Abstract

In intelligent transportation systems (ITS), communications between vehicles, i.e. vehicle-to-vehicle (V2V) communications are of greatest importance to facilitate autonomous driving. The current state-of-the-art for secure data exchange in V2V communications relies on public-key cryptography (PKC) consuming significant computational and energy resources for the encryption/decryption process and large bandwidth for the key distribution. To overcome these limitations, physical-layer security (PLS) has emerged as a lightweight solution by exploiting the physical characteristics of the V2V communication channel to generate symmetric cryptographic keys. Currently, key-generation algorithms are designed via empirical parameter settings, without resulting in optimum key-generation performance.
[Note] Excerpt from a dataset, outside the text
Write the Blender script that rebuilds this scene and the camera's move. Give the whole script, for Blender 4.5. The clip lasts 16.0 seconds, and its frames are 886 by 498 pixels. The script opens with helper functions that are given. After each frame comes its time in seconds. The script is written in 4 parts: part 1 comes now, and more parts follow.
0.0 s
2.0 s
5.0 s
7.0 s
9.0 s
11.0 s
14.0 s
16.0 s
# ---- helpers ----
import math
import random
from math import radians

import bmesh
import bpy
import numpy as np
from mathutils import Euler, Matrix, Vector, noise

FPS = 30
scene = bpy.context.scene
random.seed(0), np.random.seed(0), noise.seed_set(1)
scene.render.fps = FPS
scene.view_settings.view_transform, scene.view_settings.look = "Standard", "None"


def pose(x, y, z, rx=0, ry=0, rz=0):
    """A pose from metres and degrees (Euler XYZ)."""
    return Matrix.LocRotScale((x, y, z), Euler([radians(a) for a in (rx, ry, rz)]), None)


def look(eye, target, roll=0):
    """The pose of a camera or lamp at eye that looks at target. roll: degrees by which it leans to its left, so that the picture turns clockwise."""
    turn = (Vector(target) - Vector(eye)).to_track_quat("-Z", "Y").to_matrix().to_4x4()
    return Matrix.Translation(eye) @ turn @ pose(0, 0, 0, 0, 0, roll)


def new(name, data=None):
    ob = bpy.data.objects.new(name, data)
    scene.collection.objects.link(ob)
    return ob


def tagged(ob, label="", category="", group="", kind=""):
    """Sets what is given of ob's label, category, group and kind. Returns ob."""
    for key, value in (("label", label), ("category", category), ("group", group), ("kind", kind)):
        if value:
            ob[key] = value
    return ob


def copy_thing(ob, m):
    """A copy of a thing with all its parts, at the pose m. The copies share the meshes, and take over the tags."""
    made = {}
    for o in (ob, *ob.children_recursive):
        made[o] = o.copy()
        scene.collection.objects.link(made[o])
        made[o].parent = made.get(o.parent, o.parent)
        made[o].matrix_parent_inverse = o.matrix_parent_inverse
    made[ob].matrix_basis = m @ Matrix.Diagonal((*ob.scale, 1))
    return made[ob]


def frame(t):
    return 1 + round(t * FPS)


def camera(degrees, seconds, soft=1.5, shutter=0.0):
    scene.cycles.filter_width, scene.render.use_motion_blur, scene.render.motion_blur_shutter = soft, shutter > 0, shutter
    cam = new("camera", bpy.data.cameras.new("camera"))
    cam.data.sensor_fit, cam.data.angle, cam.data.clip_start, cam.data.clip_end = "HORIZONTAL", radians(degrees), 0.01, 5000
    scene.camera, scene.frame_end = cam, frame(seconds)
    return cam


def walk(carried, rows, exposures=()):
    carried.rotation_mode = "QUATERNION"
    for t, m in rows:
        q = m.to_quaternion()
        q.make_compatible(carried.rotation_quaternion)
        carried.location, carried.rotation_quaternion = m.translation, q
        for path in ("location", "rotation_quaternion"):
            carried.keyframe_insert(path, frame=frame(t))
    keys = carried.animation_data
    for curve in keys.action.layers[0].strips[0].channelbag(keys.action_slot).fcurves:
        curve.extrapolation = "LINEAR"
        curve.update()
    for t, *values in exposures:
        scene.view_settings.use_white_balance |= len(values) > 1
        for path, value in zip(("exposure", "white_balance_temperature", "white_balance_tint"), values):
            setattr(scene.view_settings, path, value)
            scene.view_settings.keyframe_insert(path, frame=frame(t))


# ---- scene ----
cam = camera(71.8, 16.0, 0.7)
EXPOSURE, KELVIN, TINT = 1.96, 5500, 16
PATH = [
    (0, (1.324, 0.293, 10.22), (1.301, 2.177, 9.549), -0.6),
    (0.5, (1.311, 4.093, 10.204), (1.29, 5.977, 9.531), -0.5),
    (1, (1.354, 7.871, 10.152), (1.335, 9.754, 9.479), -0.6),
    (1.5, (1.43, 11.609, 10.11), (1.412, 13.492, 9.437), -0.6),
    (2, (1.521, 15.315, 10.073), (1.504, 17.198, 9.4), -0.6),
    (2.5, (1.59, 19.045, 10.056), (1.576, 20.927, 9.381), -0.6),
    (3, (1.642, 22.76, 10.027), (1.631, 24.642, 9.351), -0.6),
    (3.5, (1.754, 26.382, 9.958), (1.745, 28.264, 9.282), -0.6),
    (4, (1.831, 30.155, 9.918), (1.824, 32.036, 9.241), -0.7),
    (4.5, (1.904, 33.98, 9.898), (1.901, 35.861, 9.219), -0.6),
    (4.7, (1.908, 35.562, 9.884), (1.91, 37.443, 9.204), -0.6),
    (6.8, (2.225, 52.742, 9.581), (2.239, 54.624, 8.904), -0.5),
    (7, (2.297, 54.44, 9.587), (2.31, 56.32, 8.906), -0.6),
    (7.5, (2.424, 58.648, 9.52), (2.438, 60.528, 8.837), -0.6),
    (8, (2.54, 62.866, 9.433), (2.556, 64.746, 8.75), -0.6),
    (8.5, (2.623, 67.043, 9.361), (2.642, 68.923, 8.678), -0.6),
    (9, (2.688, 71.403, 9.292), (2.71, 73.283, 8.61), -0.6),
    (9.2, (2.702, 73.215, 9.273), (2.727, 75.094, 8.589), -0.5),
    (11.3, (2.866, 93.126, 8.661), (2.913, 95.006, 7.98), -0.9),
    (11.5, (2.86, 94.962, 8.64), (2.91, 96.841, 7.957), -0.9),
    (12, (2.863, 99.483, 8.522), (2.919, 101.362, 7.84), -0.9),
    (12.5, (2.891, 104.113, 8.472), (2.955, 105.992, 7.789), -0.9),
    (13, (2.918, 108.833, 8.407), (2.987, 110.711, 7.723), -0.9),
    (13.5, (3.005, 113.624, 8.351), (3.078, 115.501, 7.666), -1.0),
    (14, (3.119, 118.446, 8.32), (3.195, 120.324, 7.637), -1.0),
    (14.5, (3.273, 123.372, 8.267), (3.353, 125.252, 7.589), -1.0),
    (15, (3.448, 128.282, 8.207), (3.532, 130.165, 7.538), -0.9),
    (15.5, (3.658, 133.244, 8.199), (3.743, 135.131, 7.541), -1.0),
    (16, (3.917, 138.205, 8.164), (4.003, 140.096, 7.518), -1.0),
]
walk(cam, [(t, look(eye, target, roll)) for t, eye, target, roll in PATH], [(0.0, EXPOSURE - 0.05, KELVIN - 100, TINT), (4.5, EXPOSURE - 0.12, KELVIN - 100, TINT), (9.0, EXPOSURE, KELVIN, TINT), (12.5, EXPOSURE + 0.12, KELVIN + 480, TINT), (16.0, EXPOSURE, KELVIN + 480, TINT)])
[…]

In this paper, we devise a key-generation algorithm for PLS in V2V communications by introducing a novel channel response quantisation method that results in optimum performance via analytical parameter settings. Contrary to the current state-of-the-art, the channel responses incorporate all V2V channel attributes that contribute to temporal variability, such as three dimensional (3D) scattering and scatterers' mobility. An extra functionality, namely, Perturbe-Observe (PO), is further incorporated that enables the algorithm to adapt to the inherent non-reciprocity of the V2V channel responses at the legitimate entities. Optimum performance is evidenced via maximisation of the key bit generation rate (BGR) and key entropy (H) and minimisation of the key bit mismatch rate (BMR). A new metric is further introduced, the so-called secret-bit generation rate (SBGR), as the ratio of the number of bits which are successfully used to compose keys to the total amount of channel samples. SBGR unifies BGR and BMR and is thus maximised by the proposed algorithmic process.